Begin with the line containing "carried.keyframe_insert(path, frame=frame(t))" and end with the line containing "scene.view_settings.keyframe_insert(path, frame=frame(t))"; set down that block verbatim and nothing else.

● SUPPLIED MATERIAL
>> Begin

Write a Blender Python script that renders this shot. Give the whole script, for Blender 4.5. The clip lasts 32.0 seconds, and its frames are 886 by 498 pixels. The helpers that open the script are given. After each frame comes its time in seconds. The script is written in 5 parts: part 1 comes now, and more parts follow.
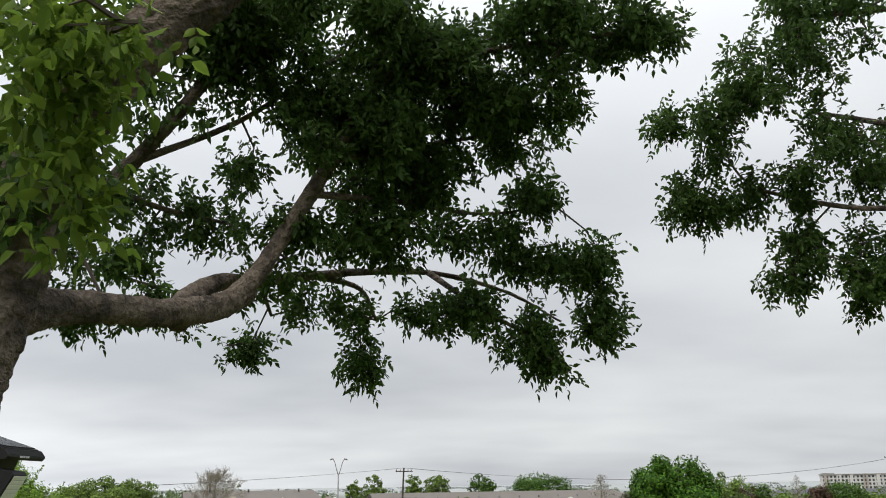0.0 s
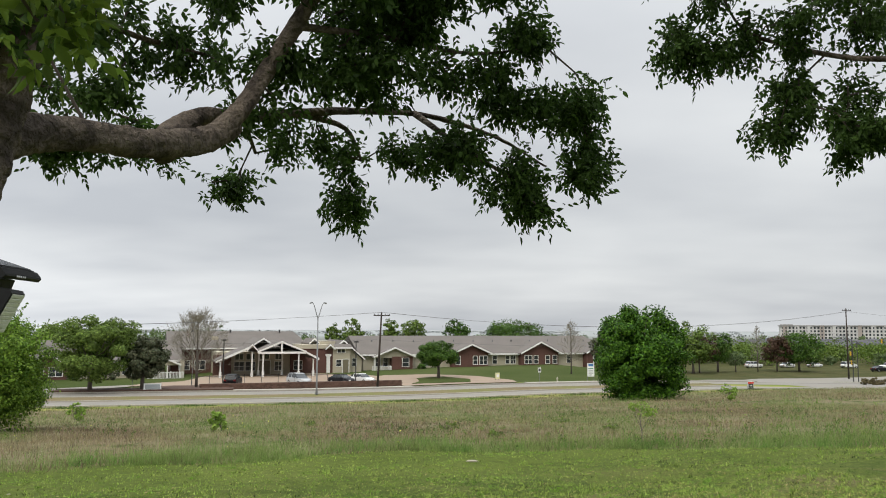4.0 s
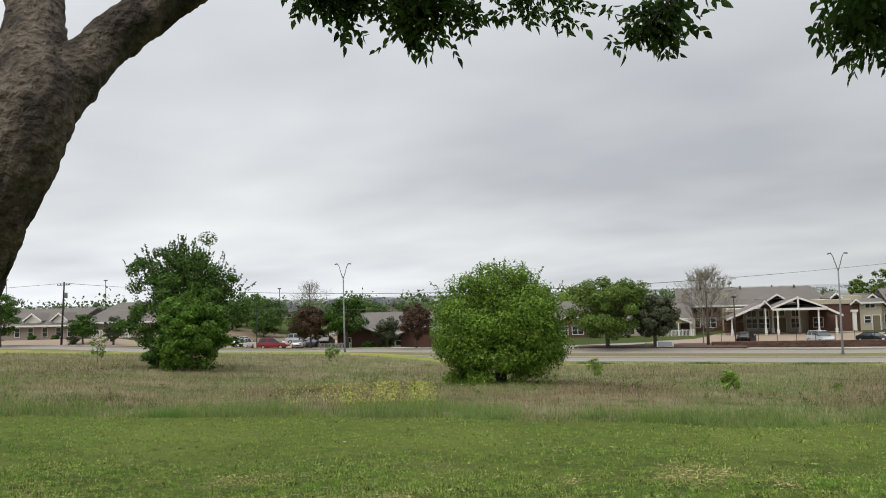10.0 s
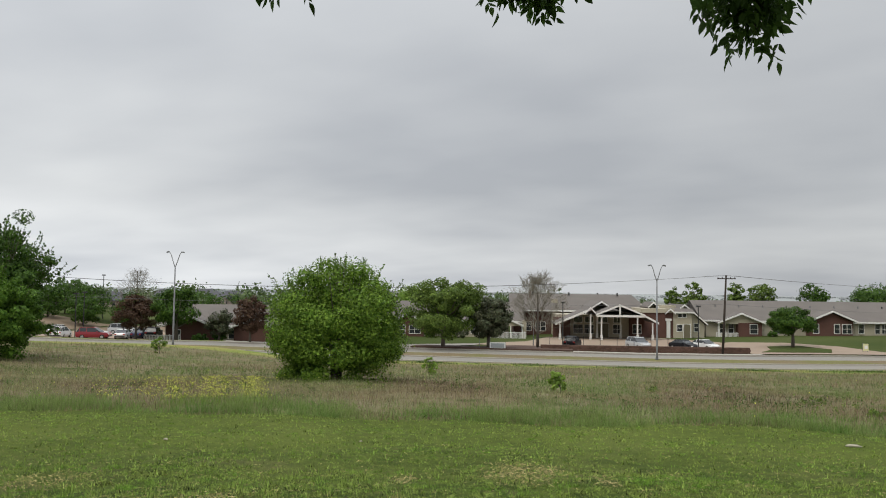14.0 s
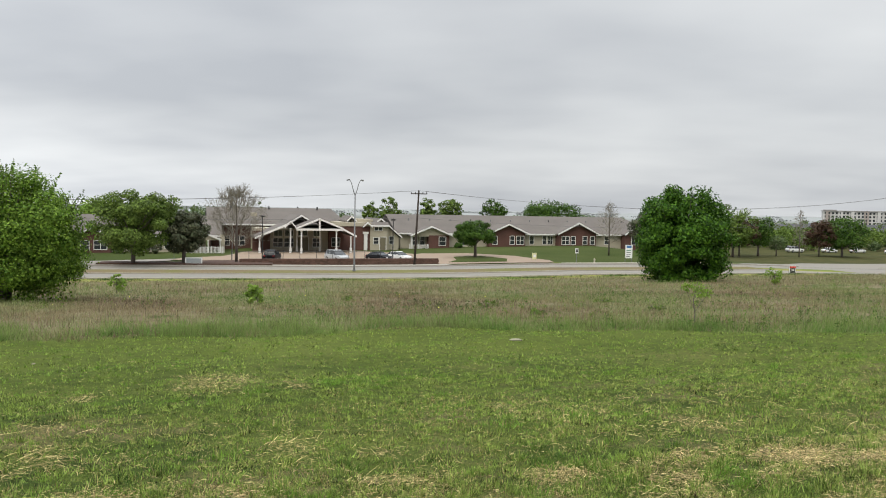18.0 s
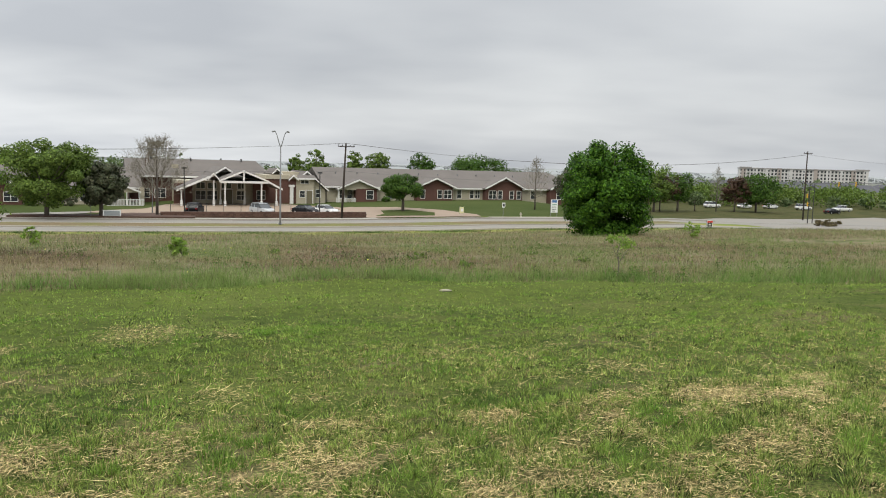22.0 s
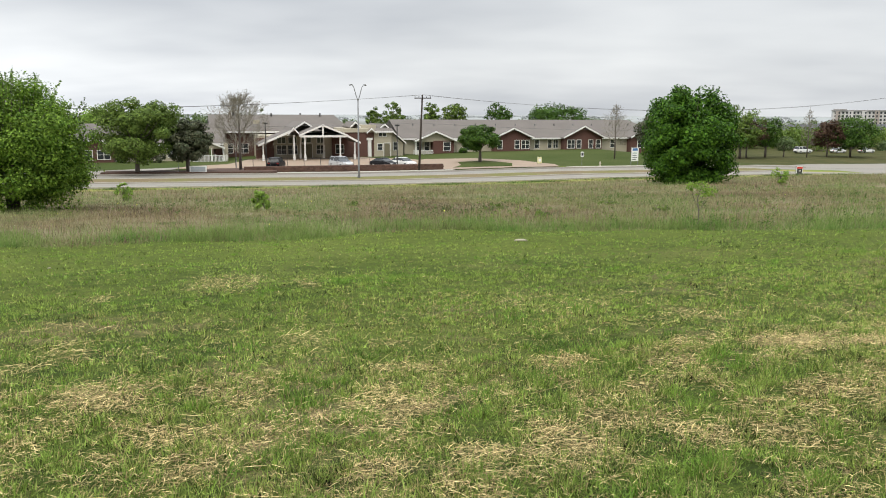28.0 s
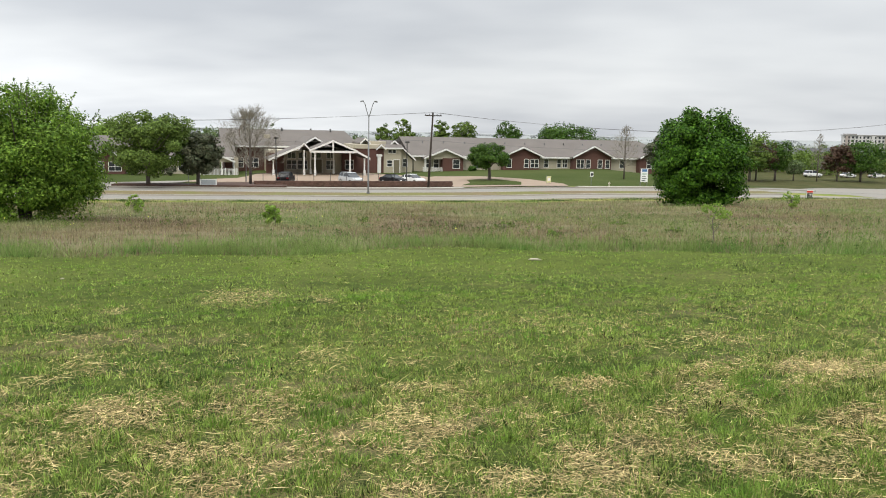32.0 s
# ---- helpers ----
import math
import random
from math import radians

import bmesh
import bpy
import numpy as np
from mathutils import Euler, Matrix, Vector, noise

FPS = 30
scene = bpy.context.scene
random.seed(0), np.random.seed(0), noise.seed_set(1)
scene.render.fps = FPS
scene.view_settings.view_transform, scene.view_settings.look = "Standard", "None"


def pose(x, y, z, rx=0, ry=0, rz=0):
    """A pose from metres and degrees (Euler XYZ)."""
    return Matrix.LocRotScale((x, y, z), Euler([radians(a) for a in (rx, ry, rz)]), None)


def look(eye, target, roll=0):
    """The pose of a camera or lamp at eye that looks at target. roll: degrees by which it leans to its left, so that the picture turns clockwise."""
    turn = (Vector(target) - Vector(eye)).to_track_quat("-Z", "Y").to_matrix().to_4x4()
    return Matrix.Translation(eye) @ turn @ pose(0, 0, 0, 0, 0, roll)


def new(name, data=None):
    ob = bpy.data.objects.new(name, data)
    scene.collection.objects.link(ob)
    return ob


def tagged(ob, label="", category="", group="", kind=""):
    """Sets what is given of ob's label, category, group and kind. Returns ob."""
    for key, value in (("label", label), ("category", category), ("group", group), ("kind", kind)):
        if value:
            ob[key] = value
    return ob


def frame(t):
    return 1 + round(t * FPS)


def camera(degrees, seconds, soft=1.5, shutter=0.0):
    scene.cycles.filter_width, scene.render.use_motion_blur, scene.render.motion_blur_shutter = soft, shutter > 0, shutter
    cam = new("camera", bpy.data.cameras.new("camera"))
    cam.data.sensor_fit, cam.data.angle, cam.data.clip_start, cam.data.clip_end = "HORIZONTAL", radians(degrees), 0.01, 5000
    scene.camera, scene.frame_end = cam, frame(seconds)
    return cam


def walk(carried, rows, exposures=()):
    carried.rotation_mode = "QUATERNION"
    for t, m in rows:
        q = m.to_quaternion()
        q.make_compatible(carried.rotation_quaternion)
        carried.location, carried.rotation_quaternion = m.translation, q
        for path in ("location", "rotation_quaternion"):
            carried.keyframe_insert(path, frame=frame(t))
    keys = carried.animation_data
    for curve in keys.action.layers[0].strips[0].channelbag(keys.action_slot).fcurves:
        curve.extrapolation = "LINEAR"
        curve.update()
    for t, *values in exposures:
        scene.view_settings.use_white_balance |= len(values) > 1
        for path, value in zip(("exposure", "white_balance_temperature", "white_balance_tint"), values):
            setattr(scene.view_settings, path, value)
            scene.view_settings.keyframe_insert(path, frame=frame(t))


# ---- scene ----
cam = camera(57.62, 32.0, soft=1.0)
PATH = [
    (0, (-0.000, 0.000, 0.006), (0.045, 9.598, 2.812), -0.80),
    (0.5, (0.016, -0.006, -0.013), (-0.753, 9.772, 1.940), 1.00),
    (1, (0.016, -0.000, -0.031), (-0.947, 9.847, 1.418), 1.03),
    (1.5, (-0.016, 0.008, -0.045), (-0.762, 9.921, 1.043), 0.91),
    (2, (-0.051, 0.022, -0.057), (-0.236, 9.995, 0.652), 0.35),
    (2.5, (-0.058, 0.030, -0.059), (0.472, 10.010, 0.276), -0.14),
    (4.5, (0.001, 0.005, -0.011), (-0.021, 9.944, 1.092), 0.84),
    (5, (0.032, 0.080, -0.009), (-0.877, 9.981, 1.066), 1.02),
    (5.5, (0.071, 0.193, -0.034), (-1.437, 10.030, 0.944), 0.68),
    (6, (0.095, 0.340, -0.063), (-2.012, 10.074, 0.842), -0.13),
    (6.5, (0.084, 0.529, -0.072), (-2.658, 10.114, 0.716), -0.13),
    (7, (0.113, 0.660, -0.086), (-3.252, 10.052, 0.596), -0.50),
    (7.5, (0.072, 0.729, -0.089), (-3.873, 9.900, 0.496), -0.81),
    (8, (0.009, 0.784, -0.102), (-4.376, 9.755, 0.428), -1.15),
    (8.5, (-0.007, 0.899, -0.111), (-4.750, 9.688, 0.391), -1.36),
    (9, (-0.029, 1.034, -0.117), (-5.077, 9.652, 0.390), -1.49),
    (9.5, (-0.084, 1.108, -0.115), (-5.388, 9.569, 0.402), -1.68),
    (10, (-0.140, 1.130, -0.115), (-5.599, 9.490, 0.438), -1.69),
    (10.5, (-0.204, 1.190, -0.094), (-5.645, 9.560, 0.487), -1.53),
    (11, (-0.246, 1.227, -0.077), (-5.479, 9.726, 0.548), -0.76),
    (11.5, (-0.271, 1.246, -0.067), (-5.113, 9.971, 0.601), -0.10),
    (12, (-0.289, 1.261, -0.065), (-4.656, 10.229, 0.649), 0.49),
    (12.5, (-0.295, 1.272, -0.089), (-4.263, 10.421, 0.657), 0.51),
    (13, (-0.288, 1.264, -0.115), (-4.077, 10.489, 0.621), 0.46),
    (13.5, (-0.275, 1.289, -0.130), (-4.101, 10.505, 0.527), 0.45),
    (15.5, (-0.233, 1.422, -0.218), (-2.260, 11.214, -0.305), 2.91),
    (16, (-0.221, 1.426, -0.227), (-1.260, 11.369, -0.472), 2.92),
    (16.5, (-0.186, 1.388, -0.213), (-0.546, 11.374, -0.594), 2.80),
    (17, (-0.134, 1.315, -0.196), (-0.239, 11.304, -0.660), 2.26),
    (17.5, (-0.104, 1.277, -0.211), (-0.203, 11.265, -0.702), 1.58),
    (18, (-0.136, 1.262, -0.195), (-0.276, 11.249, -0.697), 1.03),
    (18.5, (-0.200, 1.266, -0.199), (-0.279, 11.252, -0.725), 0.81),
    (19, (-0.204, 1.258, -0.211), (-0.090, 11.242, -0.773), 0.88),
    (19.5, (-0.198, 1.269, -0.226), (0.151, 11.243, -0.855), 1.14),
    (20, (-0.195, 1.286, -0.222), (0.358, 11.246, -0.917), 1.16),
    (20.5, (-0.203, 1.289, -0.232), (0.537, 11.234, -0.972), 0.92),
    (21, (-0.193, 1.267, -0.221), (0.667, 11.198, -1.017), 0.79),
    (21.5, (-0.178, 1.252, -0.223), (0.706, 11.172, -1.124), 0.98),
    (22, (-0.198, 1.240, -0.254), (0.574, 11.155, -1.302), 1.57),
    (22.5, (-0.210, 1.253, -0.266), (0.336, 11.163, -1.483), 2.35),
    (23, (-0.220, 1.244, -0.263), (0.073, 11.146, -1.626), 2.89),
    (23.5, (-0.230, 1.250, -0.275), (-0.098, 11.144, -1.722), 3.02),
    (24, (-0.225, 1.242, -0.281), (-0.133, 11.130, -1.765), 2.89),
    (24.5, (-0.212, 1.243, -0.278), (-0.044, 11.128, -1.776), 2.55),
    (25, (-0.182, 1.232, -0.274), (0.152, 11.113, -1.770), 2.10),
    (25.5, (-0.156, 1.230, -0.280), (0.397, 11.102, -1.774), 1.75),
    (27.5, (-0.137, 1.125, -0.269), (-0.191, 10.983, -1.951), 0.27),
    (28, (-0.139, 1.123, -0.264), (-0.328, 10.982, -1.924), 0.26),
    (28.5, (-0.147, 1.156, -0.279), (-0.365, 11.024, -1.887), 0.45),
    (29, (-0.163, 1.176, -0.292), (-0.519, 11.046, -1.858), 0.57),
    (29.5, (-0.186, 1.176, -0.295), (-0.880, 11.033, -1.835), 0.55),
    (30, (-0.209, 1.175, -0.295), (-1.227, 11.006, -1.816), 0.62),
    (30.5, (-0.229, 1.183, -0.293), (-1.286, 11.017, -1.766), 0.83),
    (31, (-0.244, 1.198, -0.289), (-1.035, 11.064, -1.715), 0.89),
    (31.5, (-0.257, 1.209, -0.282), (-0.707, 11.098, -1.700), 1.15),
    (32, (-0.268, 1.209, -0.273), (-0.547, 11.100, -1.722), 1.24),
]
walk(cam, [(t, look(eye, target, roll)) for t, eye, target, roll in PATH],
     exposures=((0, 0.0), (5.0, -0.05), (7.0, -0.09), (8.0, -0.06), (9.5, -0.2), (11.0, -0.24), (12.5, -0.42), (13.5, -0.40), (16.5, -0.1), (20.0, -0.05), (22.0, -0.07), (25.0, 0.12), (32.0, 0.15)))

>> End

● ANSWER TO THIS PROBLEM
            carried.keyframe_insert(path, frame=frame(t))
    keys = carried.animation_data
    for curve in keys.action.layers[0].strips[0].channelbag(keys.action_slot).fcurves:
        curve.extrapolation = "LINEAR"
        curve.update()
    for t, *values in exposures:
        scene.view_settings.use_white_balance |= len(values) > 1
        for path, value in zip(("exposure", "white_balance_temperature", "white_balance_tint"), values):
            setattr(scene.view_settings, path, value)
            scene.view_settings.keyframe_insert(path, frame=frame(t))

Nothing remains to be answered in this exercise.